TASK TO COMPLETE> Print the records below word for word, but leave out the pictures.

Scene script records:
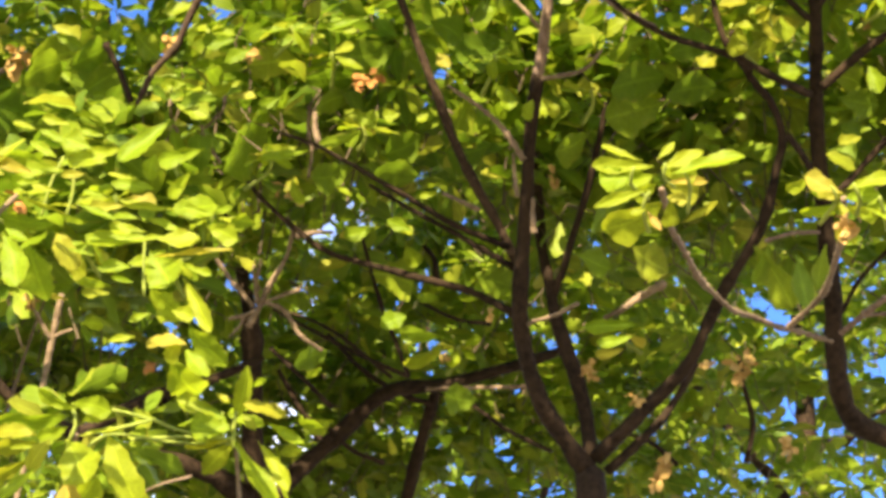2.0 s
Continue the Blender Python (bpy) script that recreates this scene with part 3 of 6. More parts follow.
rd = limb(bent_tree, "branch", [(1.698, 3.598, 4.059), (1.781, 3.492, 4.145), (1.867, 3.406, 4.199), (1.959, 3.319, 4.250), (2.009, 3.238, 4.310)], 0.0097, 0.0061)
limb(bent_tree, "branch", [(1.714, 3.733, 3.741), (1.746, 3.568, 3.740), (1.812, 3.391, 3.745), (1.852, 3.244, 3.712), (1.894, 3.094, 3.682), (1.924, 2.949, 3.650)], 0.0068, 0.0099, bark_shoot, nodes=0.4, lumps=0.22)
limb(bent_tree, "branch", [(1.747, 3.658, 3.751), (1.852, 3.556, 3.715), (1.909, 3.470, 3.674), (1.947, 3.376, 3.653), (1.970, 3.276, 3.649), (1.999, 3.178, 3.639)], 0.0054, 0.0068, bark_shoot, nodes=0.3, lumps=0.2)
ru = limb(bent_tree, "branch", [(1.711, 3.791, 3.747), (1.529, 3.637, 3.683), (1.374, 3.478, 3.616), (1.236, 3.300, 3.572), (1.125, 3.106, 3.542), (1.032, 2.921, 3.491), (0.965, 2.733, 3.433)], 0.0055, 0.0056, bark_twig, nodes=0.4, lumps=0.22, wander=0.004)
rv = limb(bent_tree, "branch", [(1.443, 3.384, 3.545), (1.436, 3.166, 3.510), (1.384, 2.962, 3.471), (1.323, 2.765, 3.424), (1.246, 2.588, 3.354)], 0.0055, 0.0059, bark_twig, nodes=0.4, lumps=0.22, wander=0.004)
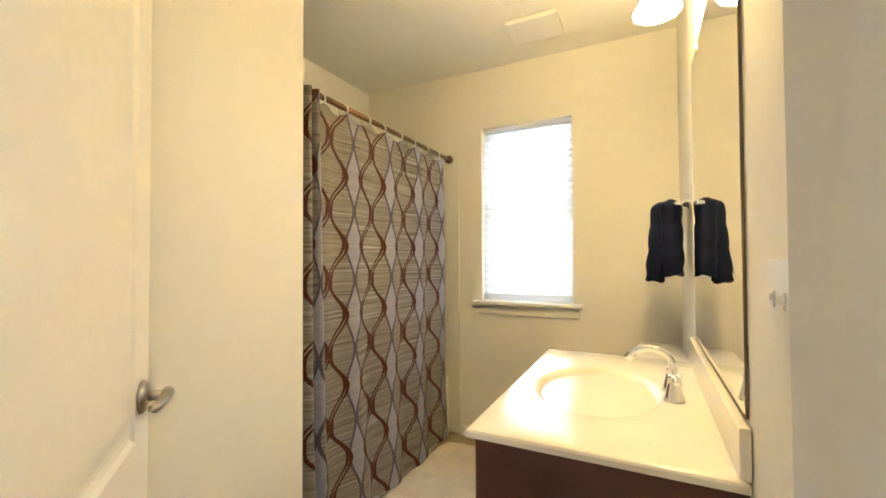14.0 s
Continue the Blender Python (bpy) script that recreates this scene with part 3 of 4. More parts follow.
def vent(m, wide, high, label):
    """A two-panel return grille: local x along the wall, y out of it."""
    ob = thing("vent_grille", m, label, "vent grille")
    f = 0.024
    bm = boxes(((0, 0, 0), (wide, 0.009, f)), ((0, 0, high - f), (wide, 0.009, high)), ((0, 0, f), (f, 0.009, high - f)), ((wide - f, 0, f), (wide, 0.009, high - f)), ((wide / 2 - 0.007, 0, f), (wide / 2 + 0.007, 0.009, high - f)), bev=0.002)
    part("frame", bm, M_TRIM, ob)
    # flat sheet on the wall whose grey paints in the shade between slats
    part("backing", boxes(((f, 0.0002, f), (wide - f, 0.001, high - f))), shader("grille_shadow", (0.36, 0.36, 0.37), 0.8, vary=0.1, scale=9), ob, "grey sheet painted as the shade behind the slats")
    n = int((high - 2 * f) / 0.0125)
    me = mesh_of("slat", boxes(((0, -0.0006, 0), (wide / 2 - f - 0.007, 0.0006, 0.0135))), shader("grille_slat", (0.62, 0.63, 0.65), 0.5, vary=0.03, scale=9))
    for k in range(n):
        for x in (f, wide / 2 + 0.007):
            part("slat", me, None, ob, "", pose(x, 0.0025, f + 0.002 + k * 0.0125, -38, 0, 0))
    return ob


vent(DIAG @ pose(N0, 1.262, 2.15, 0, 0, -90) @ pose(0, 0, 0, 0, 0, 0) @ Matrix.Scale(-1, 4, (0, 1, 0)), 0.338, 0.21, "white two-panel air return grille above the door")
vent(DIAG @ pose(N_HALL, 1.915, 2.21, 0, 0, -90) @ Matrix.Scale(-1, 4, (0, 1, 0)), 0.31, 0.155, "white two-panel air return grille on the landing wall")


M_PLATE = shader("wall_plate_plastic", (0.80, 0.80, 0.82), 0.3, vary=0.02, scale=8)


def plate(name, m, gangs, label, kind):
    """A wall plate; local x along the wall, y out of it, origin at its middle."""
    ob = thing(name, m, label, "light switch" if kind == "switch" else "outlet")
    w = 0.07 + 0.046 * (gangs - 1)
    part("cover", boxes(((-w / 2, 0, -0.0575), (w / 2, 0.0055, 0.0575)), bev=0.0035), M_PLATE, ob)
    for g in range(gangs):
        x = (g - (gangs - 1) / 2) * 0.046
        if kind == "switch":
            bm = boxes(((x - 0.005, 0.003, -0.012), (x + 0.005, 0.0085, 0.012)), ((x - 0.004, 0.006, -0.002), (x + 0.004, 0.0125, 0.008)), bev=0.0012)
            part("toggle", bm, M_WHITE, ob)
        else:
            for dz in (-0.02, 0.02):
                part("socket", lathe(bmesh.new(), [(0.0165, 0.004), (0.0165, 0.0068), (0.015, 0.0072)], 20, "y", (x, 0, dz)), M_WHITE, ob)
                part("slots", boxes(((x - 0.008, 0.007, dz - 0.003), (x - 0.006, 0.0078, dz + 0.006)), ((x + 0.006, 0.007, dz - 0.003), (x + 0.008, 0.0078, dz + 0.005)), ((x - 0.002, 0.007, dz - 0.011), (x + 0.002, 0.0078, dz - 0.007))), M_DARK, ob, "dark plug slots")
        for dz in ((-0.038, 0.038) if kind == "switch" else (0.0,)):
            part("screw", lathe(bmesh.new(), [(0.003, 0.0045), (0.003, 0.0056), (0.001, 0.006)], 10, "y", (x, 0, dz)), M_WHITE, ob)
    return ob


ON_DOORWALL = DIAG @ pose(N0, 0, 0, 0, 0, 90)   # local x = u, y = out to the bedroom
plate("light_switch", ON_DOORWALL @ pose(0.345, 0, 1.128), 3, "white triple light switch between the two doors", "switch")
plate("outlet", ON_DOORWALL @ pose(-1.105, 0, 0.352), 1, "white double wall outlet low beside the corner", "outlet")
ON_LEFT = DIAG @ pose(0, U_LEFT, 0, 0, 0, 180)   # local x = -n, y = -u
plate("outlet", ON_LEFT @ pose(-2.745, 0, 0.30), 1, "white wall outlet with an air freshener in it", "outlet")


def air_freshener(m):
    ob = thing("air_freshener", m, "white plug-in air freshener in the wall outlet", "air freshener")
    part("body", boxes(((-0.022, 0.008, -0.01), (0.022, 0.05, 0.06)), bev=0.010), M_WHITE, ob)
    part("bottle", boxes(((-0.018, 0.014, -0.05), (0.018, 0.046, -0.0105)), bev=0.008), shader("tinted_bottle", (0.42, 0.42, 0.43), 0.15, vary=0.05, scale=30), ob, "grey translucent oil bottle")


air_freshener(ON_LEFT @ pose(-2.765, 0, 0.318))


def door_stop(m, label):
    ob = thing("door_stop", m, label, "door stop")
    pts = [(0.0055 * math.cos(k * 0.8), 0.004 + 0.0011 * k, 0.0055 * math.sin(k * 0.8)) for k in range(56)]
    part("spring", tube(bmesh.new(), pts, 0.0013, 5), M_NICKEL, ob, "metal spring")
    part("tip", lathe(bmesh.new(), [(0.008, 0.064), (0.009, 0.070), (0.007, 0.078), (0.001, 0.079)], 14, "y"), M_WHITE, ob, "rubber tip")
    part("foot", lathe(bmesh.new(), [(0.009, 0.0), (0.009, 0.005), (0.006, 0.007)], 14, "y"), M_NICKEL, ob)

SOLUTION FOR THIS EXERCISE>
2.0 s
Continue the Blender Python (bpy) script that recreates this scene with part 3 of 6. More parts follow.
rd = limb(bent_tree, "branch", [(1.698, 3.598, 4.059), (1.781, 3.492, 4.145), (1.867, 3.406, 4.199), (1.959, 3.319, 4.250), (2.009, 3.238, 4.310)], 0.0097, 0.0061)
limb(bent_tree, "branch", [(1.714, 3.733, 3.741), (1.746, 3.568, 3.740), (1.812, 3.391, 3.745), (1.852, 3.244, 3.712), (1.894, 3.094, 3.682), (1.924, 2.949, 3.650)], 0.0068, 0.0099, bark_shoot, nodes=0.4, lumps=0.22)
limb(bent_tree, "branch", [(1.747, 3.658, 3.751), (1.852, 3.556, 3.715), (1.909, 3.470, 3.674), (1.947, 3.376, 3.653), (1.970, 3.276, 3.649), (1.999, 3.178, 3.639)], 0.0054, 0.0068, bark_shoot, nodes=0.3, lumps=0.2)
ru = limb(bent_tree, "branch", [(1.711, 3.791, 3.747), (1.529, 3.637, 3.683), (1.374, 3.478, 3.616), (1.236, 3.300, 3.572), (1.125, 3.106, 3.542), (1.032, 2.921, 3.491), (0.965, 2.733, 3.433)], 0.0055, 0.0056, bark_twig, nodes=0.4, lumps=0.22, wander=0.004)
rv = limb(bent_tree, "branch", [(1.443, 3.384, 3.545), (1.436, 3.166, 3.510), (1.384, 2.962, 3.471), (1.323, 2.765, 3.424), (1.246, 2.588, 3.354)], 0.0055, 0.0059, bark_twig, nodes=0.4, lumps=0.22, wander=0.004)
14.0 s
Continue the Blender Python (bpy) script that recreates this scene with part 3 of 4. More parts follow.
def vent(m, wide, high, label):
    """A two-panel return grille: local x along the wall, y out of it."""
    ob = thing("vent_grille", m, label, "vent grille")
    f = 0.024
    bm = boxes(((0, 0, 0), (wide, 0.009, f)), ((0, 0, high - f), (wide, 0.009, high)), ((0, 0, f), (f, 0.009, high - f)), ((wide - f, 0, f), (wide, 0.009, high - f)), ((wide / 2 - 0.007, 0, f), (wide / 2 + 0.007, 0.009, high - f)), bev=0.002)
    part("frame", bm, M_TRIM, ob)
    # flat sheet on the wall whose grey paints in the shade between slats
    part("backing", boxes(((f, 0.0002, f), (wide - f, 0.001, high - f))), shader("grille_shadow", (0.36, 0.36, 0.37), 0.8, vary=0.1, scale=9), ob, "grey sheet painted as the shade behind the slats")
    n = int((high - 2 * f) / 0.0125)
    me = mesh_of("slat", boxes(((0, -0.0006, 0), (wide / 2 - f - 0.007, 0.0006, 0.0135))), shader("grille_slat", (0.62, 0.63, 0.65), 0.5, vary=0.03, scale=9))
    for k in range(n):
        for x in (f, wide / 2 + 0.007):
            part("slat", me, None, ob, "", pose(x, 0.0025, f + 0.002 + k * 0.0125, -38, 0, 0))
    return ob


vent(DIAG @ pose(N0, 1.262, 2.15, 0, 0, -90) @ pose(0, 0, 0, 0, 0, 0) @ Matrix.Scale(-1, 4, (0, 1, 0)), 0.338, 0.21, "white two-panel air return grille above the door")
vent(DIAG @ pose(N_HALL, 1.915, 2.21, 0, 0, -90) @ Matrix.Scale(-1, 4, (0, 1, 0)), 0.31, 0.155, "white two-panel air return grille on the landing wall")


M_PLATE = shader("wall_plate_plastic", (0.80, 0.80, 0.82), 0.3, vary=0.02, scale=8)


def plate(name, m, gangs, label, kind):
    """A wall plate; local x along the wall, y out of it, origin at its middle."""
    ob = thing(name, m, label, "light switch" if kind == "switch" else "outlet")
    w = 0.07 + 0.046 * (gangs - 1)
    part("cover", boxes(((-w / 2, 0, -0.0575), (w / 2, 0.0055, 0.0575)), bev=0.0035), M_PLATE, ob)
    for g in range(gangs):
        x = (g - (gangs - 1) / 2) * 0.046
        if kind == "switch":
            bm = boxes(((x - 0.005, 0.003, -0.012), (x + 0.005, 0.0085, 0.012)), ((x - 0.004, 0.006, -0.002), (x + 0.004, 0.0125, 0.008)), bev=0.0012)
            part("toggle", bm, M_WHITE, ob)
        else:
            for dz in (-0.02, 0.02):
                part("socket", lathe(bmesh.new(), [(0.0165, 0.004), (0.0165, 0.0068), (0.015, 0.0072)], 20, "y", (x, 0, dz)), M_WHITE, ob)
                part("slots", boxes(((x - 0.008, 0.007, dz - 0.003), (x - 0.006, 0.0078, dz + 0.006)), ((x + 0.006, 0.007, dz - 0.003), (x + 0.008, 0.0078, dz + 0.005)), ((x - 0.002, 0.007, dz - 0.011), (x + 0.002, 0.0078, dz - 0.007))), M_DARK, ob, "dark plug slots")
        for dz in ((-0.038, 0.038) if kind == "switch" else (0.0,)):
            part("screw", lathe(bmesh.new(), [(0.003, 0.0045), (0.003, 0.0056), (0.001, 0.006)], 10, "y", (x, 0, dz)), M_WHITE, ob)
    return ob


ON_DOORWALL = DIAG @ pose(N0, 0, 0, 0, 0, 90)   # local x = u, y = out to the bedroom
plate("light_switch", ON_DOORWALL @ pose(0.345, 0, 1.128), 3, "white triple light switch between the two doors", "switch")
plate("outlet", ON_DOORWALL @ pose(-1.105, 0, 0.352), 1, "white double wall outlet low beside the corner", "outlet")
ON_LEFT = DIAG @ pose(0, U_LEFT, 0, 0, 0, 180)   # local x = -n, y = -u
plate("outlet", ON_LEFT @ pose(-2.745, 0, 0.30), 1, "white wall outlet with an air freshener in it", "outlet")


def air_freshener(m):
    ob = thing("air_freshener", m, "white plug-in air freshener in the wall outlet", "air freshener")
    part("body", boxes(((-0.022, 0.008, -0.01), (0.022, 0.05, 0.06)), bev=0.010), M_WHITE, ob)
    part("bottle", boxes(((-0.018, 0.014, -0.05), (0.018, 0.046, -0.0105)), bev=0.008), shader("tinted_bottle", (0.42, 0.42, 0.43), 0.15, vary=0.05, scale=30), ob, "grey translucent oil bottle")


air_freshener(ON_LEFT @ pose(-2.765, 0, 0.318))


def door_stop(m, label):
    ob = thing("door_stop", m, label, "door stop")
    pts = [(0.0055 * math.cos(k * 0.8), 0.004 + 0.0011 * k, 0.0055 * math.sin(k * 0.8)) for k in range(56)]
    part("spring", tube(bmesh.new(), pts, 0.0013, 5), M_NICKEL, ob, "metal spring")
    part("tip", lathe(bmesh.new(), [(0.008, 0.064), (0.009, 0.070), (0.007, 0.078), (0.001, 0.079)], 14, "y"), M_WHITE, ob, "rubber tip")
    part("foot", lathe(bmesh.new(), [(0.009, 0.0), (0.009, 0.005), (0.006, 0.007)], 14, "y"), M_NICKEL, ob)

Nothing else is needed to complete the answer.